FUNDAMENTALS OF GAME DESIGN, SECOND EDITION
Athlete AI Design
In action games and first-person shooters, the player's AI-driven opponents typically exhibit a small number of behaviors each triggered by a specific event (appearance of the player on the scene, being shot at, and so on). When together in a group, the AI seldom assigns special roles to particular individuals or instructs them to help each other. It's every monster for itself.
These kinds of actions aren't acceptable in a sports game. People don't mind if a monster in a first-person shooter wanders aimlessly around, but the athletes in a sports game must behave like humans, and that means deliberate, intelligent action. Particularly in team games, each athlete works with the others on the team to accomplish particular goals. The position the athlete plays dictates behavior to some extent, but within those boundaries, the athlete still must respond intelligently to a number of possible events.
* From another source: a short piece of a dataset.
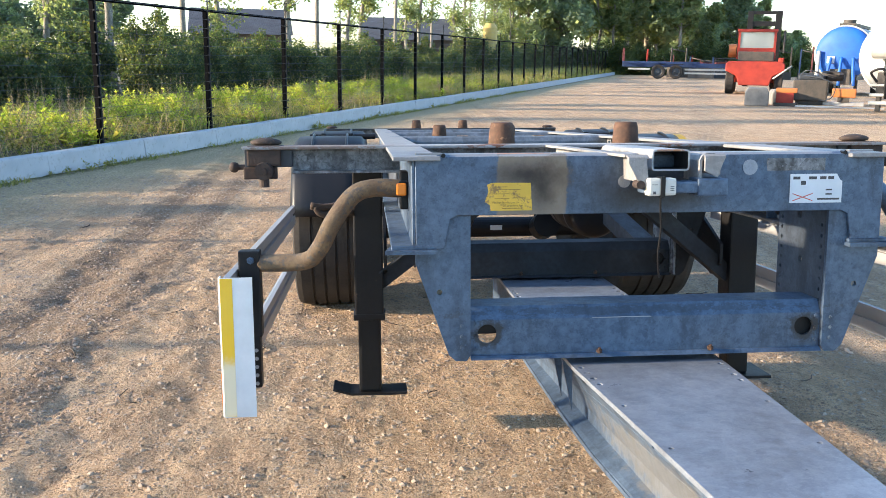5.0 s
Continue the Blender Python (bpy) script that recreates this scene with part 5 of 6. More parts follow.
rows = [(-0.45, 0.25, 0.72, 0.0012), (-0.45, -0.3, 0.55, 0.0009), (-0.15, 0.15, 0.55, 0.0012), (0.3, 0.5, 0.55, 0.0012), (-0.15, 0.15, 0.35, 0.0012), (0.3, 0.5, 0.4, 0.0008), (-0.1, 0.5, 0.12, 0.0010), (-0.45, -0.2, -0.02, 0.0009), (-0.1, 0.35, 0.0, 0.0011), (-0.45, -0.2, -0.12, 0.0009)]
rows += [(-0.02, 0.06, -0.28 - 0.1 * k, 0.0010) for k in range(6)] + [(0.38, 0.46, -0.25 - 0.1 * k, 0.0010) for k in range(5)] + [(-0.35, -0.25, -0.45, 0.004)]
flank_plate(-2.43, -2.268, 0.487, 0.583, 0.6, rows, drawbar, "white maker's plate with a framed table of small print")
rows = [(-0.9, -0.1, 0.85, 0.0010), (-0.9, -0.25, 0.74, 0.0008), (-0.75, 0.2, 0.58, 0.0008), (-0.75, 0.1, 0.5, 0.0008), (-0.2, 0.4, 0.3, 0.0012), (-0.2, 0.2, 0.2, 0.0012), (-0.9, 0.0, -0.72, 0.0010), (-0.9, -0.2, -0.82, 0.0008), (-0.9, 0.1, -0.92, 0.0008)]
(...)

In a relatively simple simulation such as tennis, there might not be many of these events, but a highly complex simulation such as American football, with 22 players on the field at a time, presents hundreds of them.
The play in a sports match can be broken down into states that are defined primarily by the rules and secondarily by the tactics and strategy of the game. For example, the period of time before a tennis player serves the ball is one state, and the rules dictate where she may stand and what actions she may take (and likewise for her opponent). The moment she serves the ball, the game enters a new state. The moment the ball passes over the net, it enters another one, and so on. The best way to design a sports-game AI is to map out a game's states as a giant flowchart. There could be far more states than you realize at first. Corner kick in soccer is not just one state but several: the period before the ball is kicked, after the kick but before the ball touches another athlete, after it has been touched by another athlete, and so on. See Figure 16.3 (next page) for a partial example.
Consult the official rules of the sport as you construct the flowchart; they often describe states in detail, with special rules applying to each. However, the rules alone are not enough—rules describe game states for the purposes of listing legal and illegal actions, but not for purposes of tactics or strategy. Whenever something changes that requires the athletes to adopt a different tactic, the game has moved into a different state.
SETTING COLLECTIVE AND INDIVIDUAL GOALS
After you define the game states, you can start thinking about what the team should do in each state—where each athlete should be trying to go and what he should be trying to do to support the team's collective goal at that moment. In some cases, these activities are defined with reference to a specific individual on the opposing team, for example, trying to prevent an opposing player from doing his job. The software must have a way of matching up athletes with their opponents, just as the real athletes do.
After you define what the team should be trying to accomplish in a particular state and have assigned each athlete a role, you then must define exactly how the athlete is to perform that role: what direction he moves, what other movements he makes, which animations should be displayed, and so on.
An athlete with nothing to do shouldn't just stand still. Most sports games include fidgets, short animations in which the athlete shifts his weight, stretches his arms, or makes some other neutral action every few seconds. If play is under way, an athlete not closely involved—the third baseman on a fly ball to right field, for instance— should turn and watch the action.
Like war games, team sports games are good candidates for using hierarchical finite state machines to produce the artificially intelligent behavior required. Two-player sports can use simple finite state machines, one for each player. See the discussion on finite state machines at the end of Chapter 14, "Strategy Games."
I wouldn't ever set out to hurt anybody deliberately unless it was, you know, important— like a league game or something.
—Dick Butkus, NFL linebacker
Injuries are a sad but common side effect of sports, and serious simulations take them into account. Because injuries occur somewhat randomly, they're outside the player's control and can be frustrating. Most sports games allow the players to turn off injuries if they don't like the effect that injuries have on the game.
Although it's possible for an athlete to injure herself simply by running or jumping, this doesn't provide the player with any visible explanation for why the injury occurred. A lot of sports games therefore limit injuries to cases of some kind of collision, ordinarily between two athletes. To determine whether an injury occurs, you should include such factors as the relative speed of the two athletes, their weights, their respective susceptibilities to injury, and a random probability just to introduce some uncertainty into the situation. The heavier an athlete is, the more force she imparts in a collision, and it is the force that does the damage to the other athlete.
The stress of playing some positions, such as pitching in baseball, can injure an athlete without a collision, with injuries becoming more likely the longer the pitcher stays in the game. You can compute the probability of an injury on every pitch and raise the probability slightly with each ball thrown.
You can also decide which part of the body sustains the injury and the length of time for which it will disable the athlete. Study reports of injuries and recovery times for the sport you are simulating. if your game tracks athletes over a period of time, you should consider the cumulative effect of injury and recovery time on their careers.